• _Short problem_
Your task is to gather the lines below that hold the string "recreates".

(Records with scene code)
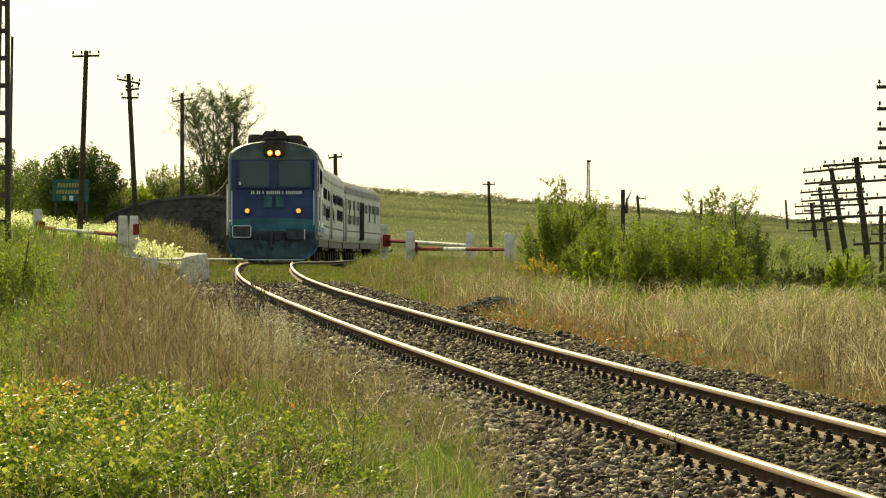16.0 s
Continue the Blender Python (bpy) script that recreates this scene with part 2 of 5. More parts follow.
def land(x, y):
    """Height of the ground without the ballast."""
    x, y = np.asarray(x, float), np.asarray(y, float)
    off = x - track_x(y)
    z = track_z(y) - 0.42
    rise = 0.07 + 0.11 * smooth(40, 130, y)
    z = z + np.minimum(rise * np.maximum(0, -off - 2.6), 2.6 + 0 * off) * (1 - smooth(230, 330, y))
    z = z + 0.12 * smooth(1.8, 3.5, off) - np.minimum(0.10 * np.maximum(0, off - 6.5), 2.2) * smooth(60, 130, y) * (1 - smooth(250, 400, y))
    z = z + np.where(off < 0, 0.42, 0.2) * smooth(1.5, 3.0, np.abs(off)) * np.exp(-((y - 131) / 9.0) ** 2)
    z = z + 0.04 * smooth(2.4, 4.6, off) * (1 - smooth(10, 14, off)) * np.exp(-((y - 117) / 8.0) ** 2)
    z = z + 0.2 * smooth(1.9, 3.2, off) * (1 - smooth(4.6, 7.0, off)) * smooth(134, 141, y) * (1 - smooth(180, 225, y))
    z = z + 0.05 * wavy(x, y, 1.1) * smooth(1.6, 3, np.abs(off)) + 0.10 * wavy(x, y, 7.0) * smooth(3, 8, np.abs(off))
    z = z + 0.95 * smooth(2.1, 3.8, -off) * (1 - smooth(4.6, 6.5, -off)) * np.exp(-((y - 172) / 20.0) ** 2)
    crest = np.clip(3.3 - 0.078 * (x + 13) * np.minimum(1, 600 / np.maximum(y, 1)), -14, 3.6) + 0.4 * wavy(x, y, 45.0)
    far = -3.2 + (crest + 3.2) * smooth(300, 610, y)
    far = far - 62 * smooth(620, 4200, y)
    return z + (far - z) * smooth(270, 350, y)


# ---------------------------------------------------------------- mesh helpers
def mesh_object(name, verts, faces, mats, parent=None, smooth_faces=False, index=None):
    """Vertices (n,3) and faces (m,k) as one object."""
    me = bpy.data.meshes.new(name)
    verts, faces = np.asarray(verts, np.float32), np.asarray(faces, np.int32)
    m, k = faces.shape
    me.vertices.add(len(verts))
    me.vertices.foreach_set("co", verts.ravel())
    me.loops.add(m * k)
    me.loops.foreach_set("vertex_index", faces.ravel())
    me.polygons.add(m)
    me.polygons.foreach_set("loop_start", np.arange(0, m * k, k, dtype=np.int32))
    if smooth_faces:
        me.polygons.foreach_set("use_smooth", np.ones(m, bool))
    for mt in (mats if isinstance(mats, (list, tuple)) else [mats]):
        me.materials.append(mt)
    if index is not None:
        me.polygons.foreach_set("material_index", np.asarray(index, np.int32))
    me.update(calc_edges=True)
    ob = new(name, me)
    ob.parent = parent
    return ob


def part(name, bm, material, parent=None, label="", bevel=0.0, shade=False):
    """Links a bmesh as one mesh object."""
    if bevel:
        bmesh.ops.bevel(bm, geom=[e for e in bm.edges if e.is_manifold and e.calc_face_angle(0) > 0.6], offset=bevel, segments=1, affect="EDGES", clamp_overlap=True)
    bmesh.ops.recalc_face_normals(bm, faces=bm.faces)
    me = bpy.data.meshes.new(name)
    bm.to_mesh(me)
    bm.free()
    me.materials.append(material)
    if shade:
        for p in me.polygons:
            p.use_smooth = True
    ob = new(name, me)
    ob.parent = parent
    if label:
        tagged(ob, label)
    return ob


def box(bm, lo, hi):
    c = [(a + b) / 2 for a, b in zip(lo, hi)]
    d = [max(abs(b - a), 0.001) for a, b in zip(lo, hi)]
    bmesh.ops.create_cube(bm, size=1, matrix=Matrix.Translation(c) @ Matrix.Diagonal((*d, 1)))
    return bm


def boxed(*pairs):
    bm = bmesh.new()
    for lo, hi in pairs:
        box(bm, lo, hi)
    return bm


def rod(bm, a, b, r1, r2=None, seg=8):
    """A tapered round bar from a to b."""
    a, b = Vector(a), Vector(b)
    m = Matrix.Translation((a + b) / 2) @ (b - a).to_track_quat("Z", "Y").to_matrix().to_4x4()
    bmesh.ops.create_cone(bm, cap_ends=True, segments=seg, radius1=r1, radius2=r1 if r2 is None else r2, depth=(b - a).length, matrix=m)
    return bm


def rods(*bars, seg=8):
    bm = bmesh.new()
    for bar in bars:
        rod(bm, *bar, seg=seg)
    return bm


def loft(sections, close=True):
    """A skin through rings of equal count, with capped ends."""
    bm = bmesh.new()
    rings = [[bm.verts.new(p) for p in ring] for ring in sections]
    n = len(rings[0])
    for r0, r1 in zip(rings, rings[1:]):
        for i in range(n if close else n - 1):
            bm.faces.new((r0[i], r0[(i + 1) % n], r1[(i + 1) % n], r1[i]))
    bm.faces.new(rings[0][::-1])
    bm.faces.new(rings[-1])
    return bm


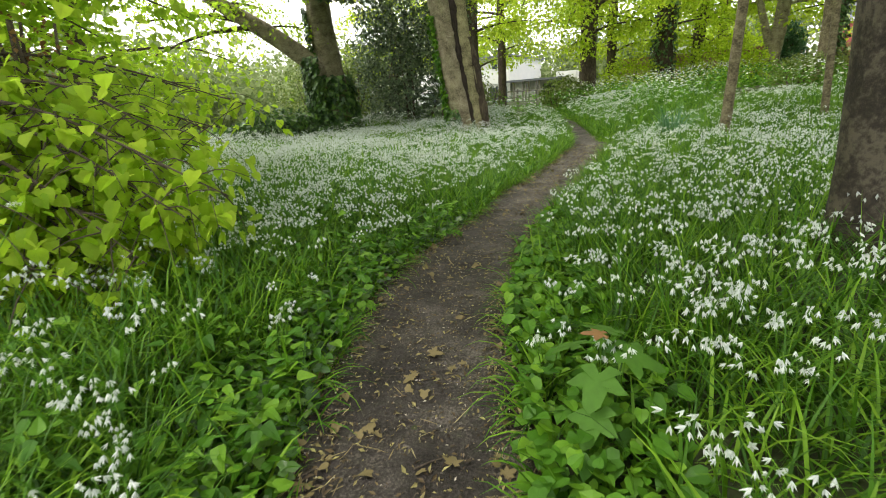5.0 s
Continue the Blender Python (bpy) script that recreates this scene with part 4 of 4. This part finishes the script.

• _Answer for this exercise_
Continue the Blender Python (bpy) script that recreates this scene with part 2 of 5. More parts follow.
Continue the Blender Python (bpy) script that recreates this scene with part 4 of 4. This part finishes the script.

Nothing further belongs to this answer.